She’s played live in-studio on KEXP Seattle with her band Laughing Dogs and again with Mike McCready of Pearl Jam in April of 2012.

Her music has taken her up and down the coast and then some, but Ellensburg-raised singer/songwriter Star Anna will grace the Tiny Stage at the 420 Building as part of the Ellensburg Community Radio Tiny Stage Concert Series one more time on Oct. 21.

Sometimes in the business, home is where you hang your hat. But to Star Anna Constantina Krogstie Banford — Star Anna to her fans — Ellensburg is home and the chance to play on the Tiny Stage is something special, she said.

“Ellensburg is absolutely my hometown.
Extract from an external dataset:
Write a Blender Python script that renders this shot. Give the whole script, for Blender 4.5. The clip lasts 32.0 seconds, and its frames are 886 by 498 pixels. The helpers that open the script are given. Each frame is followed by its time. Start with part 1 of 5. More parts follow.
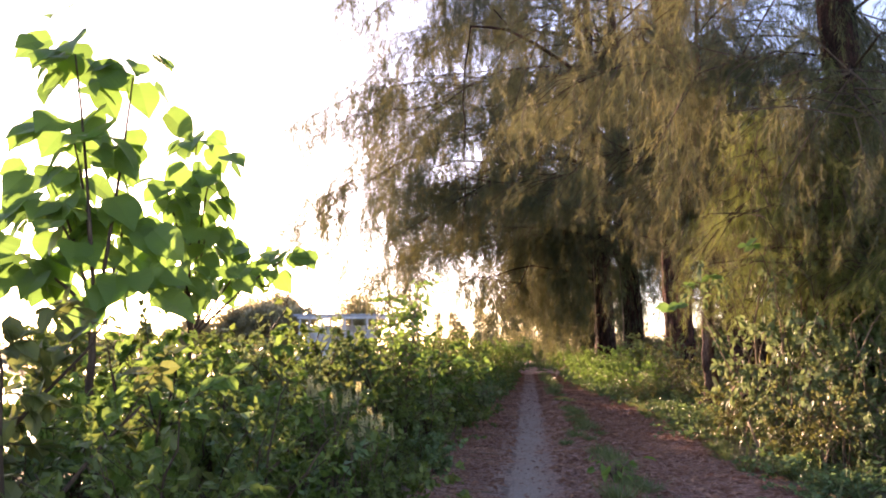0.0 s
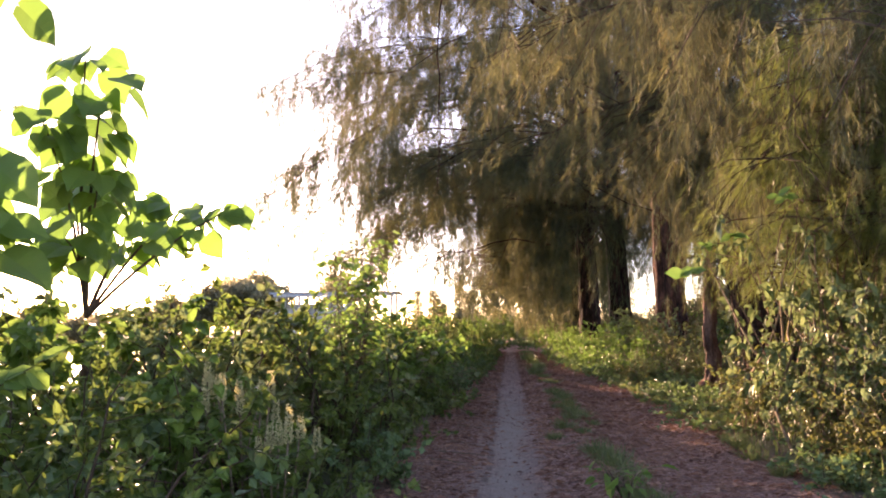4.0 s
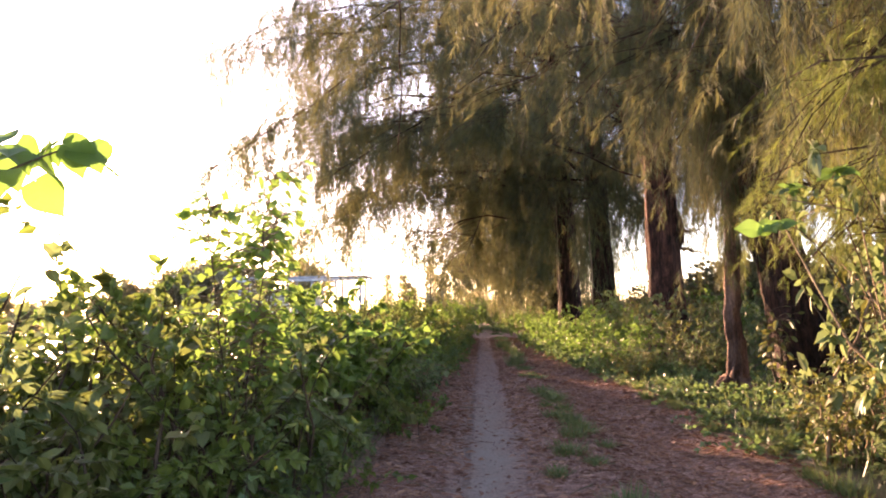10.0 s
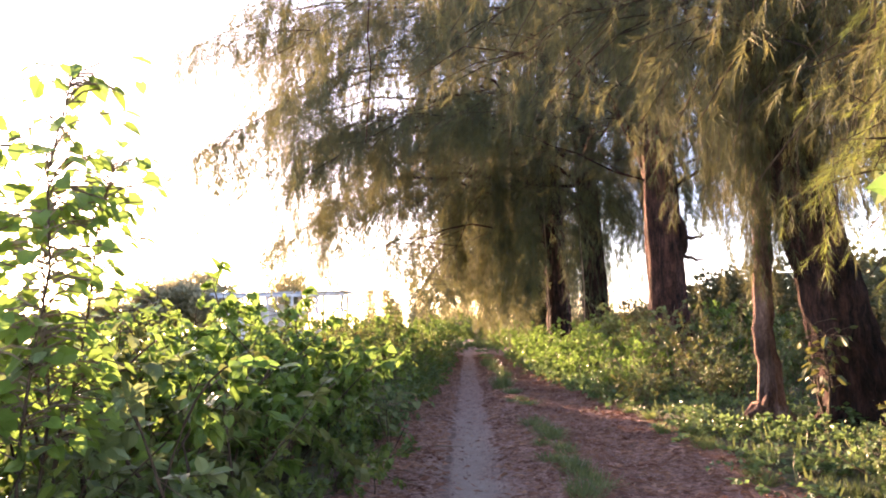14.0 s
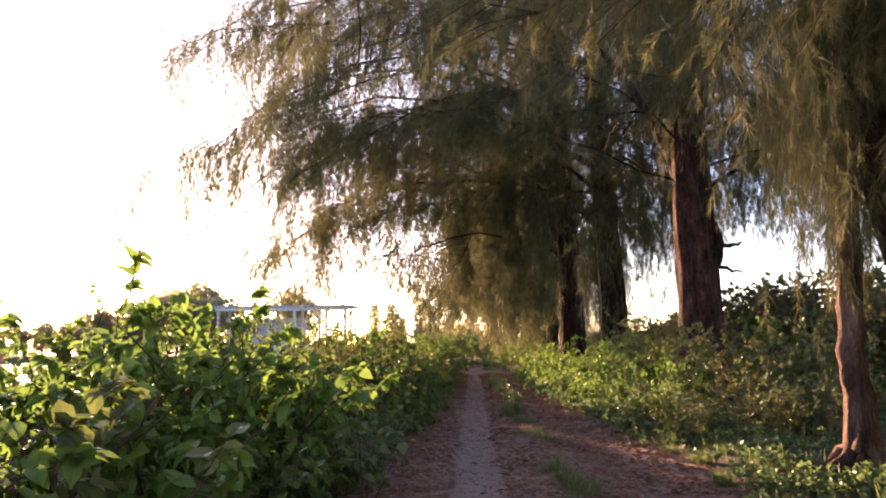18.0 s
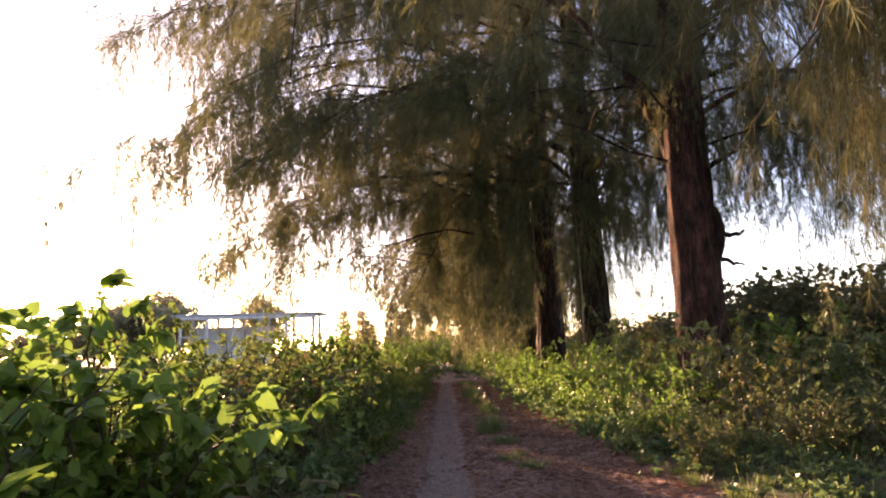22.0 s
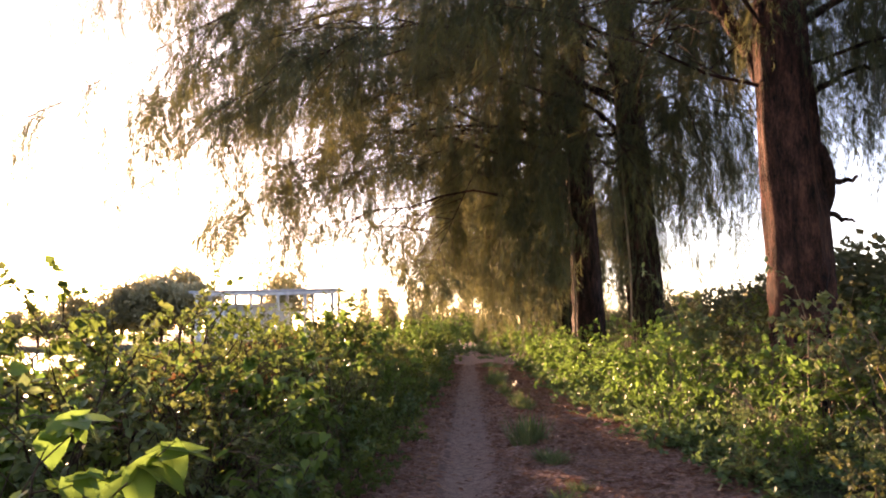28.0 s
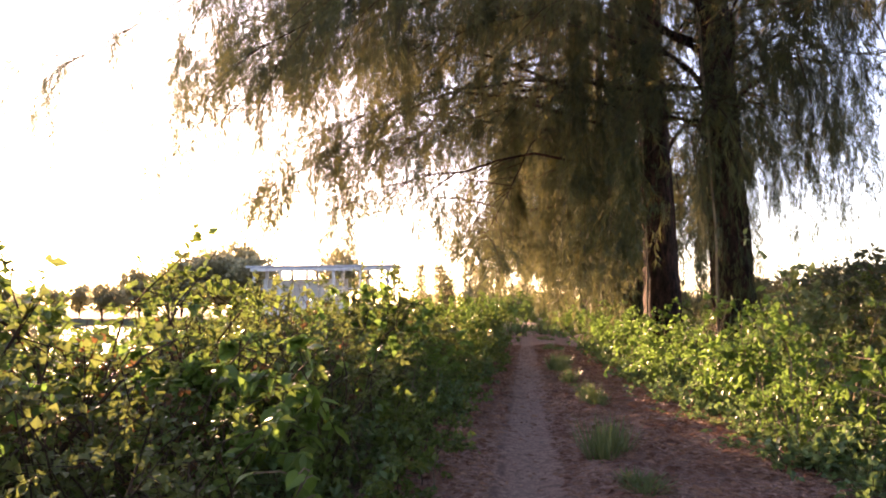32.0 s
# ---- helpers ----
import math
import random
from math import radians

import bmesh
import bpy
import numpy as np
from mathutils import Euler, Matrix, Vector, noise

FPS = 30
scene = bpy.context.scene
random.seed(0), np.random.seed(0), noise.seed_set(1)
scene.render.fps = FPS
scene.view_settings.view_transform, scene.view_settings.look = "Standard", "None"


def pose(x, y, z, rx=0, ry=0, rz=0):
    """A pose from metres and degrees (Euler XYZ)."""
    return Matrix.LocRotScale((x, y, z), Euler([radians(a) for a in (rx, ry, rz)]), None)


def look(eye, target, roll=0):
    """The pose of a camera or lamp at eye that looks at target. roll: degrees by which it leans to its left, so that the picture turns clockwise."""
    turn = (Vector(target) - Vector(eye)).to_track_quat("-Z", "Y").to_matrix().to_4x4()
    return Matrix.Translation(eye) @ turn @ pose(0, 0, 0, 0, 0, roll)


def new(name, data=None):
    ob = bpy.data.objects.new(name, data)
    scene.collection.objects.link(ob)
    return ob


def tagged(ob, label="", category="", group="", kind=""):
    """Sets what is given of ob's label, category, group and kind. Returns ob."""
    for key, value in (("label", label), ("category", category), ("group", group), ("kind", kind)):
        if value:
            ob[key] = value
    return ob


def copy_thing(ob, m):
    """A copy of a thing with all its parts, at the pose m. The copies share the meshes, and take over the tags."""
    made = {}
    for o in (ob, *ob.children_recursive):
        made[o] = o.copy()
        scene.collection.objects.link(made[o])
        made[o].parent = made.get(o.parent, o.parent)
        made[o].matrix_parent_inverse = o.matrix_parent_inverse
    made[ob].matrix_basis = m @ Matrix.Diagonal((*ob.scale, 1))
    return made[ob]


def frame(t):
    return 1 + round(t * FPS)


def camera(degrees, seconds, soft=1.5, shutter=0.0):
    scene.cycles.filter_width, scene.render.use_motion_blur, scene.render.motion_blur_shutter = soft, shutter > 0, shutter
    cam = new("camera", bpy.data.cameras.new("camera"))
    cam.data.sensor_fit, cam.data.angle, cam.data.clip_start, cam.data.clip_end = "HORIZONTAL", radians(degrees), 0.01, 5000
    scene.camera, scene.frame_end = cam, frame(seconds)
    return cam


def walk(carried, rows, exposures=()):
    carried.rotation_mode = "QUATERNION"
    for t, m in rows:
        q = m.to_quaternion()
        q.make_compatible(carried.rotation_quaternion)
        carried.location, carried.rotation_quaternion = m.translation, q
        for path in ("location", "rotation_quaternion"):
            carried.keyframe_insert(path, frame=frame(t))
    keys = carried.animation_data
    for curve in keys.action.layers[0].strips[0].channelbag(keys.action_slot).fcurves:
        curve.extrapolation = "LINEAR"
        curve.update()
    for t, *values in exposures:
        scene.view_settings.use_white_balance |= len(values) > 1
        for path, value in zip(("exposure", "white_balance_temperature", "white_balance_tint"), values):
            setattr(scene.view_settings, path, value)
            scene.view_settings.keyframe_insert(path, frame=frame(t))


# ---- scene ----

There’s a lot of people here I still enjoy seeing and playing for,” said Star Anna, who lived in West Seattle and had regular bookings at SeaTac International Airport.

“The Tiny Stage is an acoustic set. I’ll probably work up a couple of covers I haven’t played in a while. I wish I had a whole new set. I’ve been working on a lot of new songs with a garage band with more sound than I can do in an acoustic performance.”

One new song she just might serve up in the 420 Loft is called “Follow My Instincts.”

“I’ve been playing it with my garage band with a completely different feel,” she said. “It’s been interesting to take that kind of a song and work it into an acoustic version.”

Her music is a little Americana with a country bite that she delivers in a bluesy, strong, raspy voice like walking down a gravel road. She grew up listening to the Wilson sisters and Heart, the Indigo Girls, loves the versatility of Elvis Costello.

Those influences helped shape her own songwriting and delivery. Years of playing in Seattle clubs and theaters delivered her to the edge of The Big Time where she’s been among the most impressive acts on the Northwest music scene for the past 25 years.

“With Laughing Dog, we did variations where we did acoustic shows and a guitar player or we’d do a full band. Versatile is good, like Elvis Costello. He’s all over map and I love everything he does, but sometimes it’s hard to put things nice labeled box,” said Star Anna, who is in a near-constant state of performing and recording.

“I move fast with one aspect of what I’m doing and ready to move on. I like to play differently. I do like the simplicity of singing and songwriting. I remember when I went solo for the first time, ‘I’m like oh my gosh, this is so easy.’ It was only about me and my guitar and that’s it.”

It’ll be just a woman and her guitar on the Tiny Stage, but she knows how to work a room with her stage presence. The somewhat shy, humble personality evaporates the second she starts to sing and her stage presence becomes utterly commanding.

“Star Anna was one of our very first tiny stage performers and helped launch the concert series,” ECR board member Mollie Edson said. “We know how good she is. She can hold the stage and she was very gracious in accepting our offer to play.”

In a different time, the Tiny Stage Concert Series used to cram 60-70 people upstairs in the 420 Loft for the live performances. But in this day and age of the COVID-19, musicians and promoters are taking precautions to keep it safe and still keep the music going.

They are asking concert-goers to wear a mask if they want to come upstairs. They’ll even provide one if they don’t have one, Edson said.

“I look forward to getting the band together once people can get back to being around each other. But for now, masks indoors just make sense,” Star Anna said. “When I play, people come to see me and I don’t want to participate in a situation that puts them in jeopardy.

“I got to make a living, but this is something I’m not willing to compromise on at this point. I want everybody to be safe.”

In a lot of ways, her new song, “Follow My Instincts,” is about living in a pandemic world, giving new credence to her song “Alone in This Together,” she wrote years back.

Star Anna is one of the most dynamic players to come out of Ellensburg, having appeared with the Seattle Symphony Orchestra (Oct. 26, 2012) where the orchestra performed two of her songs, arranged by Scott Teske, and a piece composed by Teske with lyrics by Star Anna.

In 2016, she performed the entirety of David Bowie’s classic “The Rise and Fall of Ziggy Stardust” backed by the Synergia Northwest Orchestra at the Neptune Theatre in Seattle.

The singer-songwriter alludes to hard living with her world-weary, head-turning voice and fans will have a chance to hear it all again on the Tiny Stage in Ellensburg.